Written instruction » Leave out every picture, then transcribe the rest of the listing exactly.

┄┄┄┄┄┄┄┄┄┄┄┄┄┄┄┄┄┄┄┄

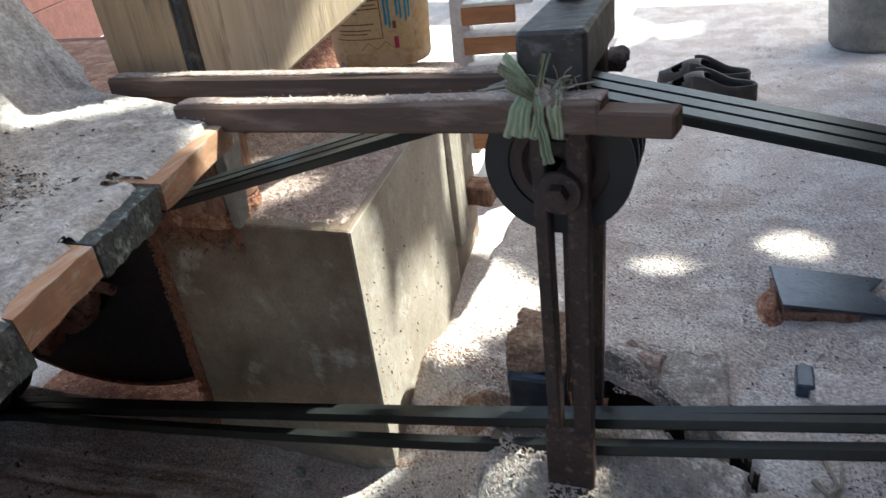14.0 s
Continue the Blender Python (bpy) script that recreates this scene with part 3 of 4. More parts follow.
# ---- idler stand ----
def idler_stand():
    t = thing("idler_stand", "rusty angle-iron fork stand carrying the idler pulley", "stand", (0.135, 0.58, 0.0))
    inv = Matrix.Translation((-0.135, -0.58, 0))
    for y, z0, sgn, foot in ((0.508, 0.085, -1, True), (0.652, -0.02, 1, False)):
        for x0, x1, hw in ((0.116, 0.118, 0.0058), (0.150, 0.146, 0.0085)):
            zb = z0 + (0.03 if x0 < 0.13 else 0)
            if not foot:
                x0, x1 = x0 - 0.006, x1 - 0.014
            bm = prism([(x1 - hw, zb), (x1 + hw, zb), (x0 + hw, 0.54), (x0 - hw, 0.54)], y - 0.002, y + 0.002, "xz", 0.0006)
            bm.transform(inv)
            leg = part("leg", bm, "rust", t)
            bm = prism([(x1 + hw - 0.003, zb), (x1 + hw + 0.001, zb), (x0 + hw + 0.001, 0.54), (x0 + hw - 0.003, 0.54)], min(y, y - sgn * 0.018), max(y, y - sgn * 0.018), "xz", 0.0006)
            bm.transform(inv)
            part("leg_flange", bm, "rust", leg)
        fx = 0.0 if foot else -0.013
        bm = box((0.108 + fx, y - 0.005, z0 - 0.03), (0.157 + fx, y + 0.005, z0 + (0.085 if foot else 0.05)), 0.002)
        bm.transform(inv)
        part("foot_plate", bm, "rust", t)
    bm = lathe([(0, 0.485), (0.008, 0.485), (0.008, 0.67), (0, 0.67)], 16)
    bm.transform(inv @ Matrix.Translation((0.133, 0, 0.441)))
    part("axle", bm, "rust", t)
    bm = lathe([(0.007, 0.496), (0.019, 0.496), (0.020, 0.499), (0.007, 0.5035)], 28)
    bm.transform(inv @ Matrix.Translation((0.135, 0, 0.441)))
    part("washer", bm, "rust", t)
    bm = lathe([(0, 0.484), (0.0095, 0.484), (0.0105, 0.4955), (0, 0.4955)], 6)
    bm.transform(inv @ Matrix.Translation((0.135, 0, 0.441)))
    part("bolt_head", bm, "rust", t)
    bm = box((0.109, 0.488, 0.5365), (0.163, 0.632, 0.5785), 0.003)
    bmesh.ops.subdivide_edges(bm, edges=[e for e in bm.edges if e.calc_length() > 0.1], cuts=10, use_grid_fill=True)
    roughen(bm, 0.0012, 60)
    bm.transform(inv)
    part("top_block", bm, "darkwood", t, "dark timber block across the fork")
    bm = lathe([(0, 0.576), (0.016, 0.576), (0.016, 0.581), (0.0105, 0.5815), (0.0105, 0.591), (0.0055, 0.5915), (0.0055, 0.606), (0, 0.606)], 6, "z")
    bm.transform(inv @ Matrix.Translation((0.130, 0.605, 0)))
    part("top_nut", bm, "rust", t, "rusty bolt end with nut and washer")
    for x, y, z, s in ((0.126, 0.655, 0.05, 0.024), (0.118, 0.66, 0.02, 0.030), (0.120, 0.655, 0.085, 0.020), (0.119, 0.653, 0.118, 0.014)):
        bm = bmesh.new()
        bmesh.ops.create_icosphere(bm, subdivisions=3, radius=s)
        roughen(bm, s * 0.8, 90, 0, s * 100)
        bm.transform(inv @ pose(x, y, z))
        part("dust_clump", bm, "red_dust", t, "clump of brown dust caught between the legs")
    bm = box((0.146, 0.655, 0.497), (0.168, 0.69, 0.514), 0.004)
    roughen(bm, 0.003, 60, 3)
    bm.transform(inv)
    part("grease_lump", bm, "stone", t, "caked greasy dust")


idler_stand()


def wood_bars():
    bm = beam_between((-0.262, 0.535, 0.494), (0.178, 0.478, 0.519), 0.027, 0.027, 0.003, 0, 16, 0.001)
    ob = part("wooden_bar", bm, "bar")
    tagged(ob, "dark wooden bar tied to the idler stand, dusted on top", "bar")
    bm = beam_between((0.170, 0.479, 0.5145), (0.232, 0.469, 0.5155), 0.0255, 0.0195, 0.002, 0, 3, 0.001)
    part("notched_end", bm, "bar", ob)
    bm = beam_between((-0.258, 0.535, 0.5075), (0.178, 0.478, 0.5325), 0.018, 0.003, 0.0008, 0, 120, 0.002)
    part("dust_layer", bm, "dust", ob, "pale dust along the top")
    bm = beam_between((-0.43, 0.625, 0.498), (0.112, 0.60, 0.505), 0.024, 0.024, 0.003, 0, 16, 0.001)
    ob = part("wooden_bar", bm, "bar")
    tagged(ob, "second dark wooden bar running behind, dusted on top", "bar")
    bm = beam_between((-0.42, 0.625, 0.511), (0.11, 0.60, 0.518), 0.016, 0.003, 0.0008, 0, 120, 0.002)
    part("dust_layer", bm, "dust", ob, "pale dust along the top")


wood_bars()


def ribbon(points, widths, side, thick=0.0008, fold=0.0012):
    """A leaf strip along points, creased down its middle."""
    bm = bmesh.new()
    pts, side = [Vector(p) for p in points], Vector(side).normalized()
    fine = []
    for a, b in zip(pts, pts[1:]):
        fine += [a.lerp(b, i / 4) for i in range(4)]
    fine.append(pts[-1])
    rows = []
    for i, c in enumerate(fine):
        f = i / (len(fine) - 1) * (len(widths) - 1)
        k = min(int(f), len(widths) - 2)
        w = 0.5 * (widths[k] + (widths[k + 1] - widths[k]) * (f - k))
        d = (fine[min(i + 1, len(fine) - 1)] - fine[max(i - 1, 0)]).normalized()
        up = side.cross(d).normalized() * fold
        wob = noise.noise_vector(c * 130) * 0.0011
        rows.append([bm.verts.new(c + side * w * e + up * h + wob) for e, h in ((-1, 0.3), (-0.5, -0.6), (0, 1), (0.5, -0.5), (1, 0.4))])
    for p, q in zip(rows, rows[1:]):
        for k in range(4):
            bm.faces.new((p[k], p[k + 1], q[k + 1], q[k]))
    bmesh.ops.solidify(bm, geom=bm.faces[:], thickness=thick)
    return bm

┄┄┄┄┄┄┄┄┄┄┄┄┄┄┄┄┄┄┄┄

Solution for this task »
14.0 s
Continue the Blender Python (bpy) script that recreates this scene with part 3 of 4. More parts follow.
# ---- idler stand ----
def idler_stand():
    t = thing("idler_stand", "rusty angle-iron fork stand carrying the idler pulley", "stand", (0.135, 0.58, 0.0))
    inv = Matrix.Translation((-0.135, -0.58, 0))
    for y, z0, sgn, foot in ((0.508, 0.085, -1, True), (0.652, -0.02, 1, False)):
        for x0, x1, hw in ((0.116, 0.118, 0.0058), (0.150, 0.146, 0.0085)):
            zb = z0 + (0.03 if x0 < 0.13 else 0)
            if not foot:
                x0, x1 = x0 - 0.006, x1 - 0.014
            bm = prism([(x1 - hw, zb), (x1 + hw, zb), (x0 + hw, 0.54), (x0 - hw, 0.54)], y - 0.002, y + 0.002, "xz", 0.0006)
            bm.transform(inv)
            leg = part("leg", bm, "rust", t)
            bm = prism([(x1 + hw - 0.003, zb), (x1 + hw + 0.001, zb), (x0 + hw + 0.001, 0.54), (x0 + hw - 0.003, 0.54)], min(y, y - sgn * 0.018), max(y, y - sgn * 0.018), "xz", 0.0006)
            bm.transform(inv)
            part("leg_flange", bm, "rust", leg)
        fx = 0.0 if foot else -0.013
        bm = box((0.108 + fx, y - 0.005, z0 - 0.03), (0.157 + fx, y + 0.005, z0 + (0.085 if foot else 0.05)), 0.002)
        bm.transform(inv)
        part("foot_plate", bm, "rust", t)
    bm = lathe([(0, 0.485), (0.008, 0.485), (0.008, 0.67), (0, 0.67)], 16)
    bm.transform(inv @ Matrix.Translation((0.133, 0, 0.441)))
    part("axle", bm, "rust", t)
    bm = lathe([(0.007, 0.496), (0.019, 0.496), (0.020, 0.499), (0.007, 0.5035)], 28)
    bm.transform(inv @ Matrix.Translation((0.135, 0, 0.441)))
    part("washer", bm, "rust", t)
    bm = lathe([(0, 0.484), (0.0095, 0.484), (0.0105, 0.4955), (0, 0.4955)], 6)
    bm.transform(inv @ Matrix.Translation((0.135, 0, 0.441)))
    part("bolt_head", bm, "rust", t)
    bm = box((0.109, 0.488, 0.5365), (0.163, 0.632, 0.5785), 0.003)
    bmesh.ops.subdivide_edges(bm, edges=[e for e in bm.edges if e.calc_length() > 0.1], cuts=10, use_grid_fill=True)
    roughen(bm, 0.0012, 60)
    bm.transform(inv)
    part("top_block", bm, "darkwood", t, "dark timber block across the fork")
    bm = lathe([(0, 0.576), (0.016, 0.576), (0.016, 0.581), (0.0105, 0.5815), (0.0105, 0.591), (0.0055, 0.5915), (0.0055, 0.606), (0, 0.606)], 6, "z")
    bm.transform(inv @ Matrix.Translation((0.130, 0.605, 0)))
    part("top_nut", bm, "rust", t, "rusty bolt end with nut and washer")
    for x, y, z, s in ((0.126, 0.655, 0.05, 0.024), (0.118, 0.66, 0.02, 0.030), (0.120, 0.655, 0.085, 0.020), (0.119, 0.653, 0.118, 0.014)):
        bm = bmesh.new()
        bmesh.ops.create_icosphere(bm, subdivisions=3, radius=s)
        roughen(bm, s * 0.8, 90, 0, s * 100)
        bm.transform(inv @ pose(x, y, z))
        part("dust_clump", bm, "red_dust", t, "clump of brown dust caught between the legs")
    bm = box((0.146, 0.655, 0.497), (0.168, 0.69, 0.514), 0.004)
    roughen(bm, 0.003, 60, 3)
    bm.transform(inv)
    part("grease_lump", bm, "stone", t, "caked greasy dust")


idler_stand()


def wood_bars():
    bm = beam_between((-0.262, 0.535, 0.494), (0.178, 0.478, 0.519), 0.027, 0.027, 0.003, 0, 16, 0.001)
    ob = part("wooden_bar", bm, "bar")
    tagged(ob, "dark wooden bar tied to the idler stand, dusted on top", "bar")
    bm = beam_between((0.170, 0.479, 0.5145), (0.232, 0.469, 0.5155), 0.0255, 0.0195, 0.002, 0, 3, 0.001)
    part("notched_end", bm, "bar", ob)
    bm = beam_between((-0.258, 0.535, 0.5075), (0.178, 0.478, 0.5325), 0.018, 0.003, 0.0008, 0, 120, 0.002)
    part("dust_layer", bm, "dust", ob, "pale dust along the top")
    bm = beam_between((-0.43, 0.625, 0.498), (0.112, 0.60, 0.505), 0.024, 0.024, 0.003, 0, 16, 0.001)
    ob = part("wooden_bar", bm, "bar")
    tagged(ob, "second dark wooden bar running behind, dusted on top", "bar")
    bm = beam_between((-0.42, 0.625, 0.511), (0.11, 0.60, 0.518), 0.016, 0.003, 0.0008, 0, 120, 0.002)
    part("dust_layer", bm, "dust", ob, "pale dust along the top")


wood_bars()


def ribbon(points, widths, side, thick=0.0008, fold=0.0012):
    """A leaf strip along points, creased down its middle."""
    bm = bmesh.new()
    pts, side = [Vector(p) for p in points], Vector(side).normalized()
    fine = []
    for a, b in zip(pts, pts[1:]):
        fine += [a.lerp(b, i / 4) for i in range(4)]
    fine.append(pts[-1])
    rows = []
    for i, c in enumerate(fine):
        f = i / (len(fine) - 1) * (len(widths) - 1)
        k = min(int(f), len(widths) - 2)
        w = 0.5 * (widths[k] + (widths[k + 1] - widths[k]) * (f - k))
        d = (fine[min(i + 1, len(fine) - 1)] - fine[max(i - 1, 0)]).normalized()
        up = side.cross(d).normalized() * fold
        wob = noise.noise_vector(c * 130) * 0.0011
        rows.append([bm.verts.new(c + side * w * e + up * h + wob) for e, h in ((-1, 0.3), (-0.5, -0.6), (0, 1), (0.5, -0.5), (1, 0.4))])
    for p, q in zip(rows, rows[1:]):
        for k in range(4):
            bm.faces.new((p[k], p[k + 1], q[k + 1], q[k]))
    bmesh.ops.solidify(bm, geom=bm.faces[:], thickness=thick)
    return bm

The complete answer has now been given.